Mayfield Map
Mayfield is a city in Graves County, Kentucky, United States. The population was 10,349 at the 2000 census. It is the county seat of Graves County. Mayfield is in the center of the Jackson Purchase, an eight-county region purchased by Isaac Shelby and Andrew Jackson from the Chickasaw Indians in 1818.
According to Story of Mayfield Through a Century, 1823-1923, published by D. Trabue Davis in 1923, Mayfield was established as the county seat of Graves County in 1821, and the county was formally organized in 1823. John Anderson is thought to have been the first settler, arriving in 1819 at a location on Mayfield Creek about two and a half miles from the eventual site of Mayfield.
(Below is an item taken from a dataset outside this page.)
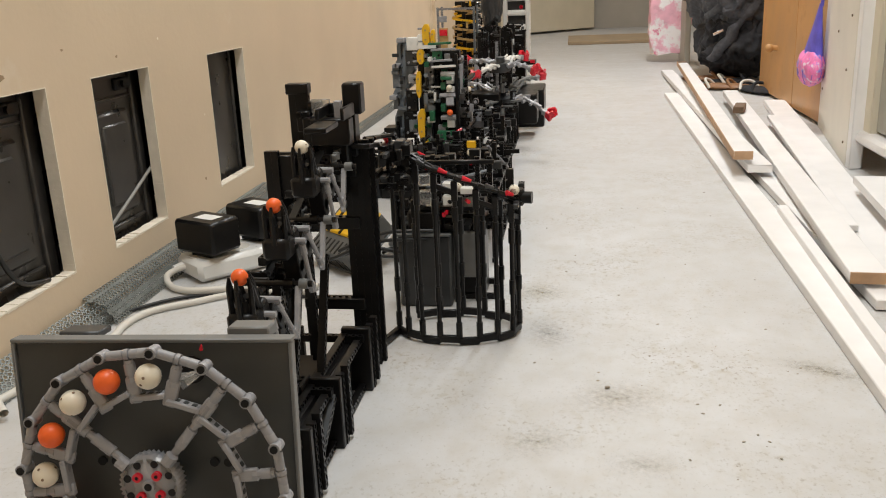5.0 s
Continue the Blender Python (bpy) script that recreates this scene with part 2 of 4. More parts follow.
def dress(parent, count, lo, hi, paints, seed, slope=0.0):
    """Small pieces on a machine, inside the box from lo to hi; slope raises them along y."""
    r = random.Random(seed)
    for _ in range(count):
        c = Vector([r.uniform(a, b) for a, b in zip(lo, hi)])
        c.z += slope * (c.y - lo[1])
        kind = r.choice(("peg", "bush", "axle", "connector", "connector", "plate", "tile", "beam", "beam", "beam"))
        m = Matrix.Translation(c) @ r.choice(TURNS)
        mat = r.choice(paints)
        share(kind, beam_mesh(r.choice((2, 3, 3, 5)), mat) if kind == "beam" else bit_mesh(kind, mat), m, parent)


def part_box(name, c, size, mat, parent, bevel=0.001, m=None, label=""):
    bm = bmesh.new()
    box(bm, c, size, m, bevel)
    return part(name, bm, mat, parent, label)


# ---- the corridor ----
WX = -0.71
bm = bmesh.new()
box(bm, (0.3, 3.8, -0.05), (3.4, 10.4, 0.1))
floor_sheet = tagged(part("floor", bm, FLOOR), "worn pale grey floor with brown scuffs and crumbs", "floor", kind="structure")
bm = bmesh.new()
box(bm, (0.3, 3.8, 2.45), (3.4, 10.4, 0.1))
tagged(part("ceiling", bm, CEIL), "plain off-white ceiling", "ceiling", kind="structure")

HOLES = [(0.915, 1.116), (1.235, 1.421), (1.672, 1.868)]
ZLO, ZHI = 0.083, 0.347
wall = bmesh.new()
edges = [-1.4] + [q for h in HOLES for q in h] + [4.6]
for i in range(0, len(edges), 2):
    box(wall, (WX - 0.009, (edges[i] + edges[i + 1]) / 2, 1.2), (0.018, edges[i + 1] - edges[i], 2.4))
for a, b in HOLES:
    box(wall, (WX - 0.009, (a + b) / 2, ZLO / 2), (0.018, b - a, ZLO))
    box(wall, (WX - 0.009, (a + b) / 2, (ZHI + 2.4) / 2), (0.018, b - a, 2.4 - ZHI))
wl = tagged(part("wall_left", wall, WALL), "stained beige painted wall with three cut openings", "wall", kind="structure")
rnd = random.Random(4)
for a, b in HOLES:
    rim = bmesh.new()
    for p, q in (((a, ZLO), (b, ZLO)), ((b, ZLO), (b, ZHI)), ((a, ZHI), (b, ZHI)), ((a, ZLO), (a, ZHI))):
        n = 26
        sill = p[1] == ZLO and q[1] == ZLO
        for i in range(n):
            u, w = (i + 0.5) / n, rnd.uniform(0.001, 0.0042 if sill else 0.0018)
            cy, cz = p[0] + (q[0] - p[0]) * u, p[1] + (q[1] - p[1]) * u
            ly, lz = abs(q[0] - p[0]) / n * 1.25, abs(q[1] - p[1]) / n * 1.25
            box(rim, (WX - 0.0091, cy, cz), (0.0192, max(ly, w), max(lz, w)), pose(0, 0, 0, rnd.uniform(-5, 5) if sill else rnd.uniform(-0.6, 0.6), 0, rnd.uniform(-1, 1)))
    part("broken_edge", rim, PLASTER, wl, "rough broken plaster edge")
# added sheet closing the cavity, black so gaps round the panels stay dark
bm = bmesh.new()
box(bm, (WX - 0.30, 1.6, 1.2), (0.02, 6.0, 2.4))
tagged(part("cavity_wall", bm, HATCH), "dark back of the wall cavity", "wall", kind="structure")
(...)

In December 1821 he was appointed county court clerk and moved to the place that became Mayfield. Davis relates "an interesting story" of how the town got its name: that a gambler named Mayfield was kidnapped around 1817 at a racetrack near what became Hickman, Kentucky. He was carried to the site of what is now Mayfield, carved his name into a tree, and was killed trying to escape. The creek in which he was said to have drowned was named Mayfield Creek, and later the town received the same name.
The completion of the Memphis, New Orleans and Northern Railroad in 1858 connected Mayfield to the larger world. Beginning with the establishment of the Mayfield Woolen Mills in 1860, the manufacture of clothing was a major industry in Mayfield for a century. The town was also a large market for loose-leaf tobacco.
Nearby cities include Symsonia, Water Valley, Benton, Hardin, Sedalia.